◆ Exercise brief ◆
Write out exactly the lines that run from the line containing "# ---- helpers" through the line containing "what is given"; both end lines belong to the answer.

◆ Stored data ◆

--*--

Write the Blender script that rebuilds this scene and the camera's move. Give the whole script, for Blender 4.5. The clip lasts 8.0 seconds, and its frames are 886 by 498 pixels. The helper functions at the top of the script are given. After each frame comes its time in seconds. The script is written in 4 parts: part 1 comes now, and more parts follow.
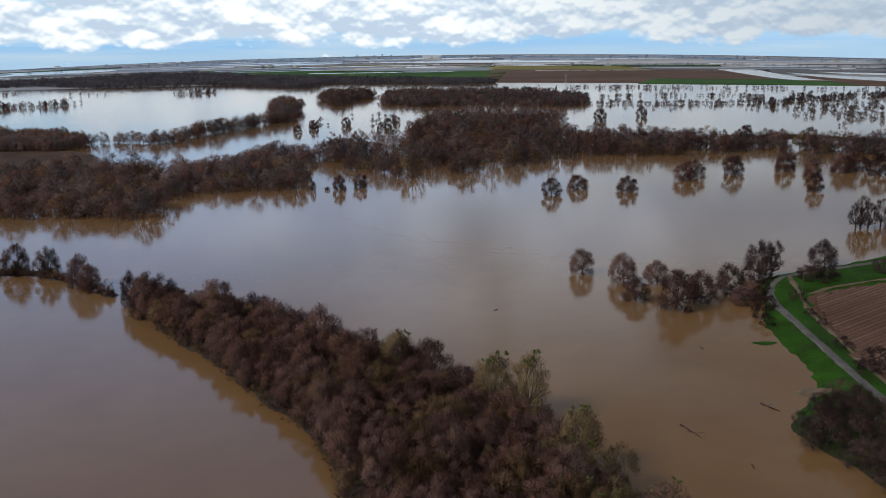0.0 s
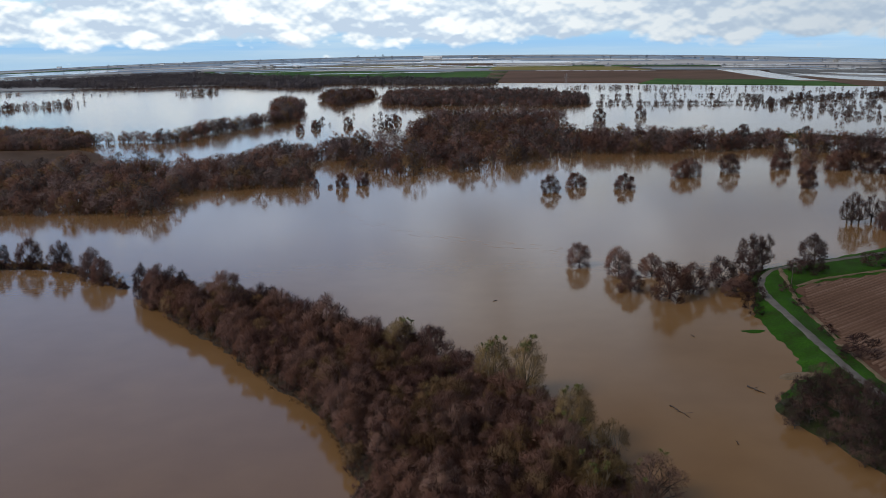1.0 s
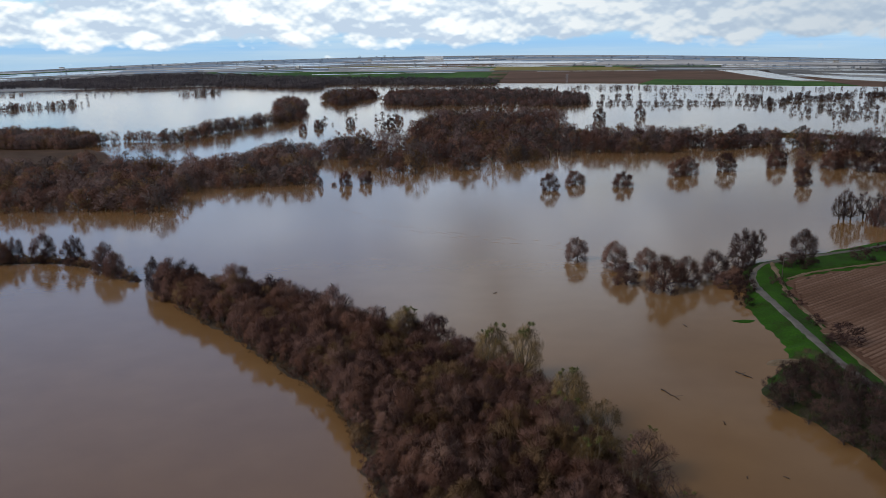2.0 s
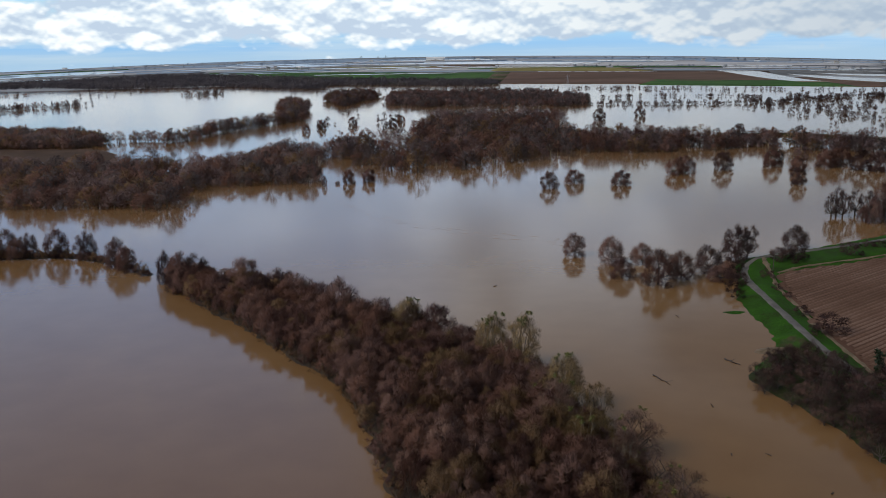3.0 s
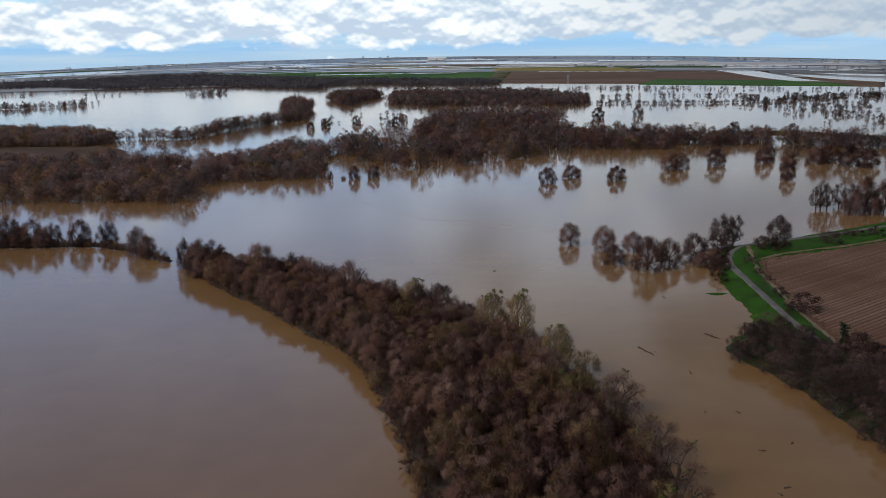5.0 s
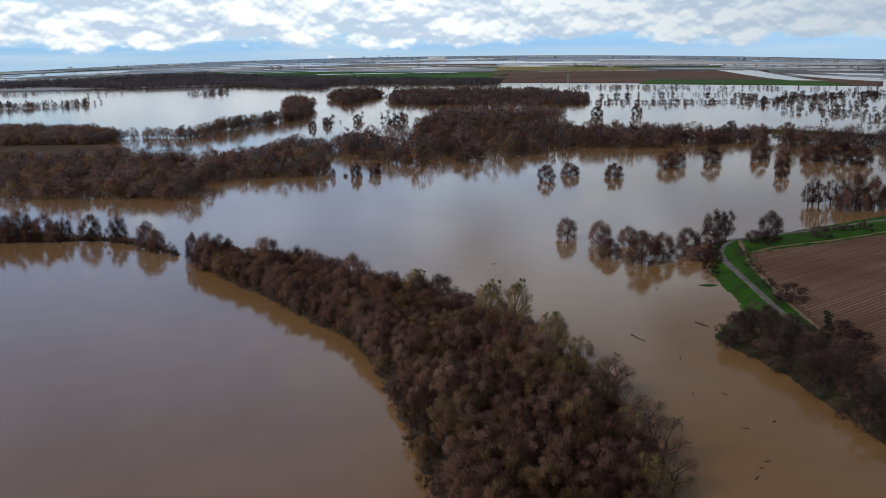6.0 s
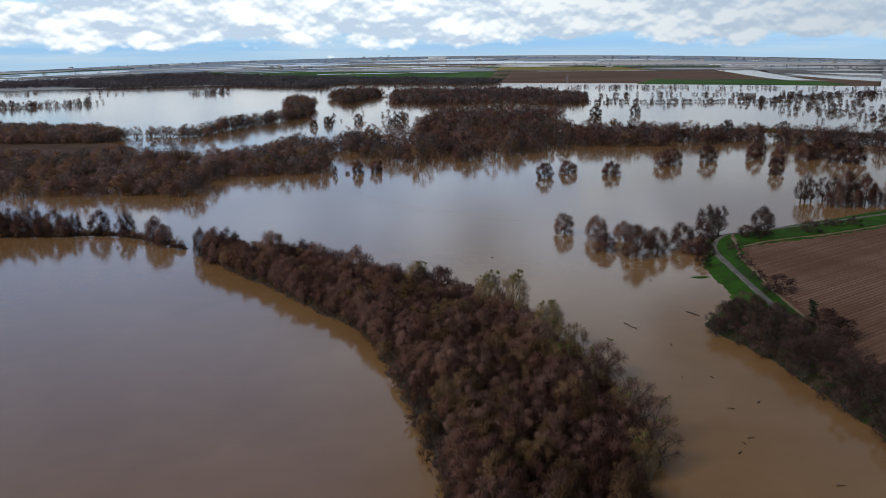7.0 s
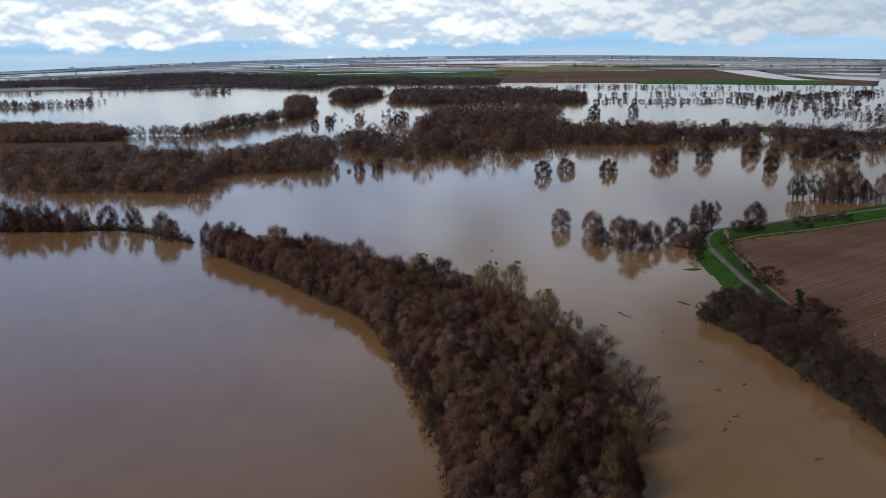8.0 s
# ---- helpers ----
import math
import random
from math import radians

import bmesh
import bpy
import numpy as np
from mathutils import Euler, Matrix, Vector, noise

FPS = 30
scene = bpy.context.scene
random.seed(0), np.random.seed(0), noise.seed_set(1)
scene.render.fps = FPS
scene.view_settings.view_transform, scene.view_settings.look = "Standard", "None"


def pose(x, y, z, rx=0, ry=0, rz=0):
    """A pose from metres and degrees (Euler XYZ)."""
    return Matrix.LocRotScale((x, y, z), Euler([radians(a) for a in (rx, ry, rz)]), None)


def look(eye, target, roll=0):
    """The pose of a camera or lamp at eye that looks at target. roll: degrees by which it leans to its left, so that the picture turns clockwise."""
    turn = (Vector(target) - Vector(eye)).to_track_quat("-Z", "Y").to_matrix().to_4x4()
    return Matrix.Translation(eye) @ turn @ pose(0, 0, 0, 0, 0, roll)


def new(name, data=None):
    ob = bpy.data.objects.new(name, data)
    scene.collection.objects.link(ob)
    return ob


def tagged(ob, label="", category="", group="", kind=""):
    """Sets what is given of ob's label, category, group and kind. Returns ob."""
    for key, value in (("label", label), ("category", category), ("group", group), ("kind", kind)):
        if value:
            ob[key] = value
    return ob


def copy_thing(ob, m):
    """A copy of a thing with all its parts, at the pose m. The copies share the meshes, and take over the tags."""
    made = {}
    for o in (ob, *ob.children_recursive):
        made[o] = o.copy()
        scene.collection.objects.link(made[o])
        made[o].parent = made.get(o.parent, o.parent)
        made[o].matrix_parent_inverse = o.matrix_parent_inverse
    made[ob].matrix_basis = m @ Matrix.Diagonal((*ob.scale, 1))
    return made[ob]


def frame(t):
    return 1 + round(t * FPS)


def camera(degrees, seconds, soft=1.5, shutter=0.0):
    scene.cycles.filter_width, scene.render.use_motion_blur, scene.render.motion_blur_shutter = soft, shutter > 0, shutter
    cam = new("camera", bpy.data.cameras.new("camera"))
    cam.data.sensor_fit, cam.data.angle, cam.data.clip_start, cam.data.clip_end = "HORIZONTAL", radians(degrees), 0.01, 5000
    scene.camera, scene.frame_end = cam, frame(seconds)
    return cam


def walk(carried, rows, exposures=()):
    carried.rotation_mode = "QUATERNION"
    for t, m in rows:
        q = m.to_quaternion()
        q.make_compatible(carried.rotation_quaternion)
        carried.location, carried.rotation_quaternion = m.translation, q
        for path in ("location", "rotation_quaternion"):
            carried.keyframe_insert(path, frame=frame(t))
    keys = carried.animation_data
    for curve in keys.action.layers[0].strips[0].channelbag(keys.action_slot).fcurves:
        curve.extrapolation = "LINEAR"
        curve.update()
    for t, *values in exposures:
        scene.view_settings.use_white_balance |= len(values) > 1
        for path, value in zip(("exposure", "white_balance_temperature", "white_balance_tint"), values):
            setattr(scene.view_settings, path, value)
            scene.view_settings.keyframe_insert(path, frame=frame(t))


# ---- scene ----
cam = camera(54.0, 8.0, soft=0.7)
# seconds, place in metres, then yaw, pitch and lean to the right in degrees
ROWS = [
    (0.0, 0.00, 0.00, 90.00, 0.000, -12.665, 0.775),
    (0.5, -0.10, -5.78, 89.93, 0.022, -12.645, 0.796),
    (1.0, -0.17, -11.51, 89.71, 0.054, -12.629, 0.810),
    (1.5, -0.31, -17.21, 89.60, 0.093, -12.614, 0.818),
    (3.0, -0.63, -34.94, 89.93, 0.220, -12.561, 0.815),
    (3.5, -0.75, -40.83, 89.94, 0.257, -12.552, 0.814),
    (4.0, -0.92, -46.64, 89.89, 0.278, -12.545, 0.813),
    (4.5, -1.12, -52.60, 89.71, 0.295, -12.546, 0.814),
    (6.0, -1.34, -70.42, 89.55, 0.322, -12.581, 0.801),
    (6.5, -1.49, -76.27, 89.43, 0.322, -12.585, 0.792),
    (7.0, -1.59, -82.08, 89.29, 0.313, -12.579, 0.787),
    (7.5, -1.74, -87.82, 89.09, 0.304, -12.573, 0.787),
    (8.0, -1.81, -93.61, 88.85, 0.297, -12.572, 0.790),
]
walk(cam, [(t, pose(x, y, z, 0, 0, yaw) @ pose(0, 0, 0, 90 + pitch, 0, 0) @ pose(0, 0, 0, 0, 0, -lean))
           for t, x, y, z, yaw, pitch, lean in ROWS])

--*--

◆ The result ◆
# ---- helpers ----
import math
import random
from math import radians

import bmesh
import bpy
import numpy as np
from mathutils import Euler, Matrix, Vector, noise

FPS = 30
scene = bpy.context.scene
random.seed(0), np.random.seed(0), noise.seed_set(1)
scene.render.fps = FPS
scene.view_settings.view_transform, scene.view_settings.look = "Standard", "None"


def pose(x, y, z, rx=0, ry=0, rz=0):
    """A pose from metres and degrees (Euler XYZ)."""
    return Matrix.LocRotScale((x, y, z), Euler([radians(a) for a in (rx, ry, rz)]), None)


def look(eye, target, roll=0):
    """The pose of a camera or lamp at eye that looks at target. roll: degrees by which it leans to its left, so that the picture turns clockwise."""
    turn = (Vector(target) - Vector(eye)).to_track_quat("-Z", "Y").to_matrix().to_4x4()
    return Matrix.Translation(eye) @ turn @ pose(0, 0, 0, 0, 0, roll)


def new(name, data=None):
    ob = bpy.data.objects.new(name, data)
    scene.collection.objects.link(ob)
    return ob


def tagged(ob, label="", category="", group="", kind=""):
    """Sets what is given of ob's label, category, group and kind. Returns ob."""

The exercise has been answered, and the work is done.